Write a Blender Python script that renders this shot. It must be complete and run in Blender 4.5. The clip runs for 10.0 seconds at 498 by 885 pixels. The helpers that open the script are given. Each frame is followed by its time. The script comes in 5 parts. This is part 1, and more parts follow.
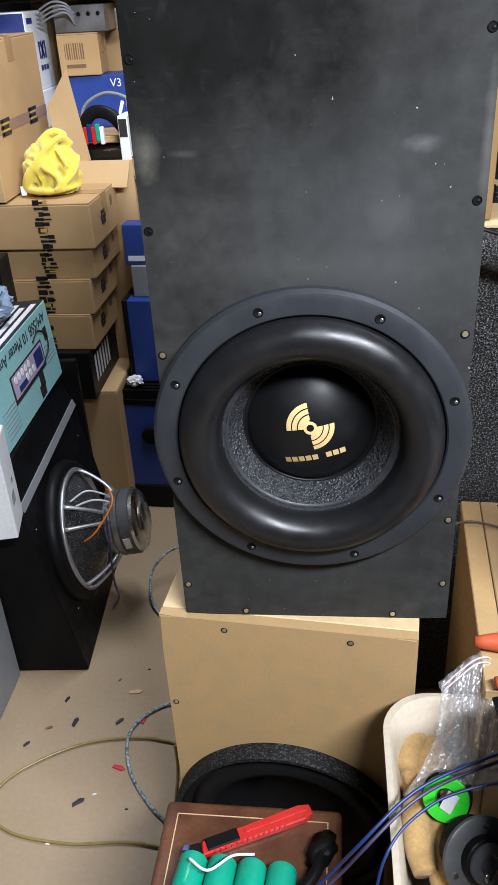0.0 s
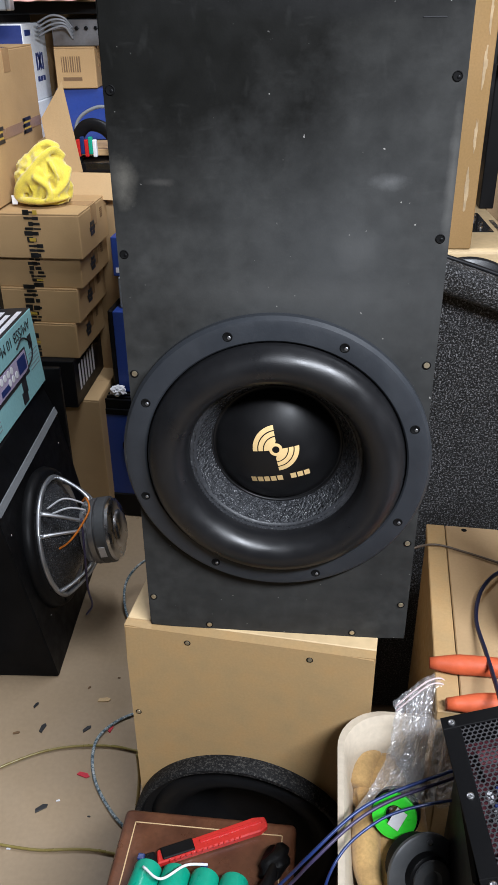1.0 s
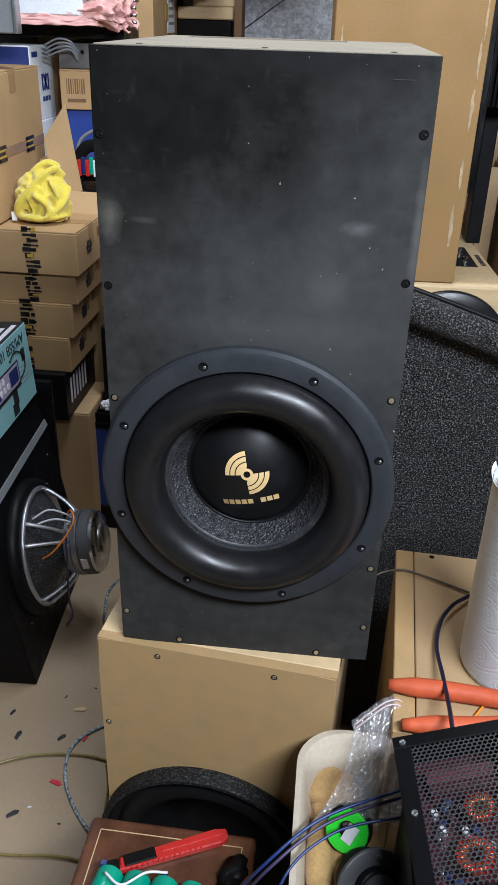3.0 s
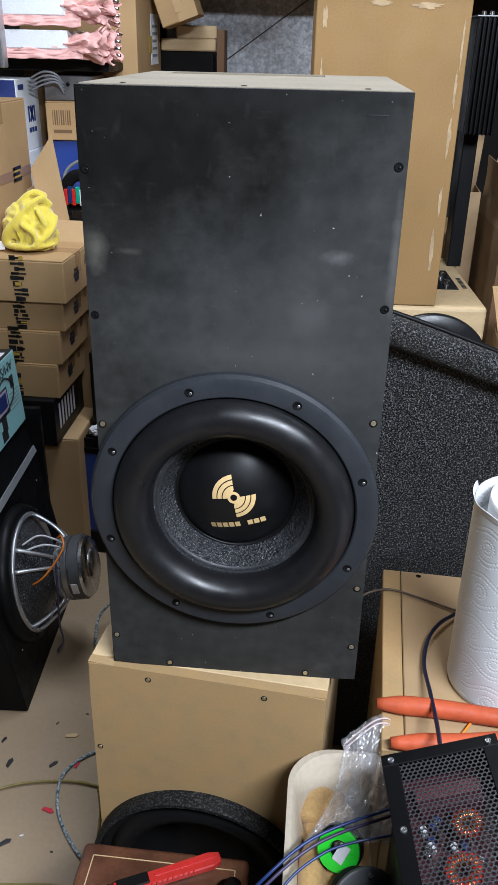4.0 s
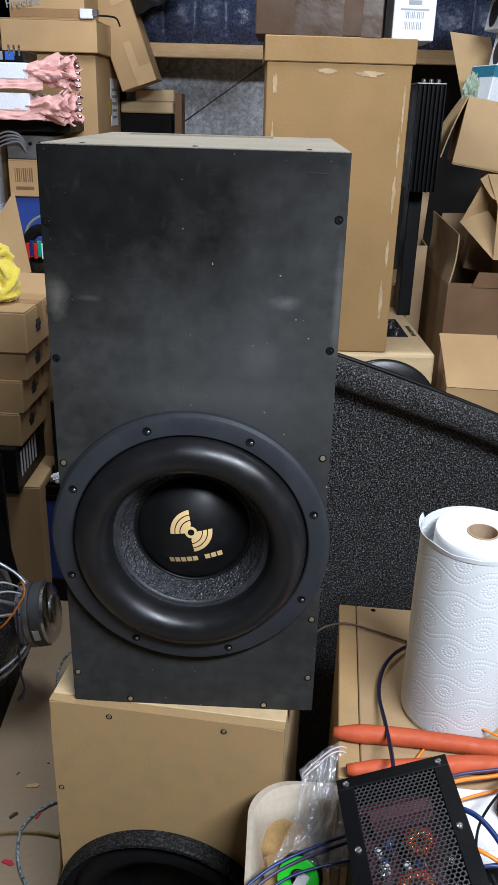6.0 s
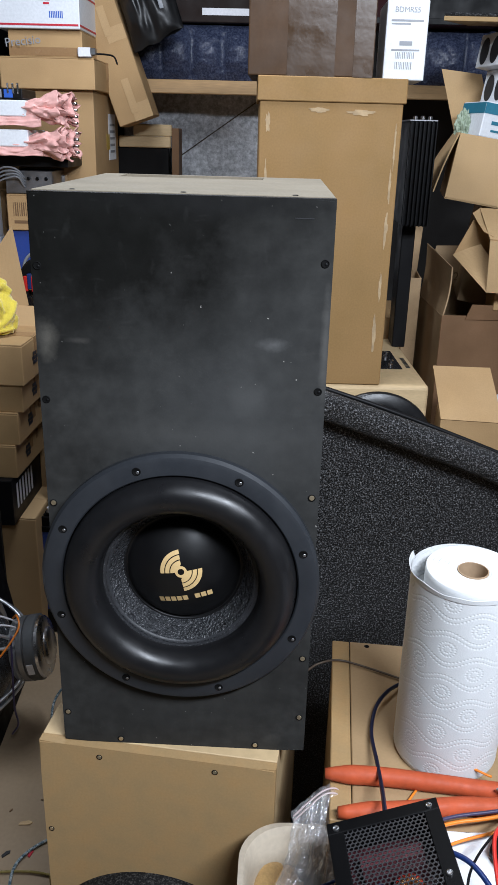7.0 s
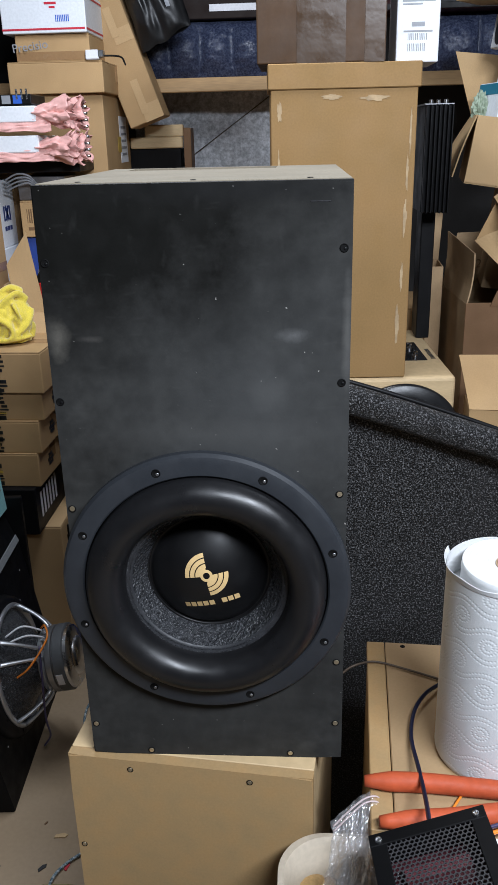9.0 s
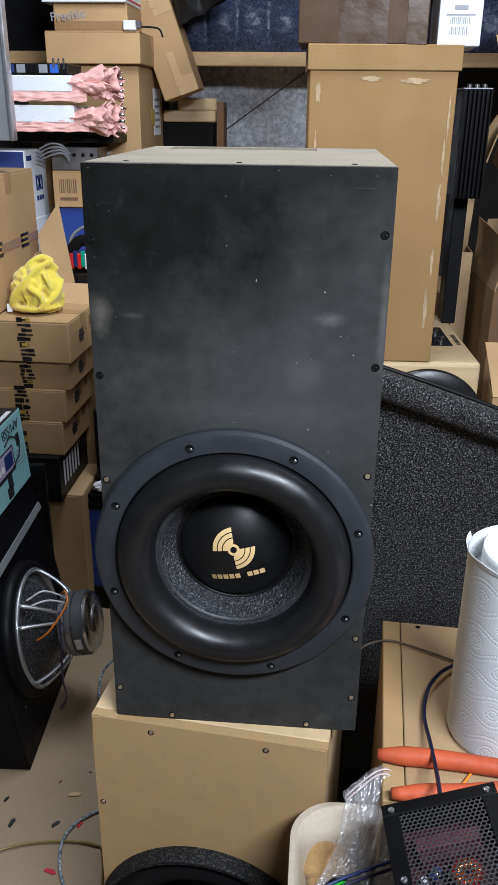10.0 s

__________________________________________________

Ignore the images and quote every line of the listing exactly.

Write a Blender Python script that renders this shot. It must be complete and run in Blender 4.5. The clip runs for 10.0 seconds at 498 by 885 pixels. The helpers that open the script are given. Each frame is followed by its time. The script comes in 5 parts. This is part 1, and more parts follow.
0.0 s
1.0 s
3.0 s
4.0 s
6.0 s
7.0 s
9.0 s
10.0 s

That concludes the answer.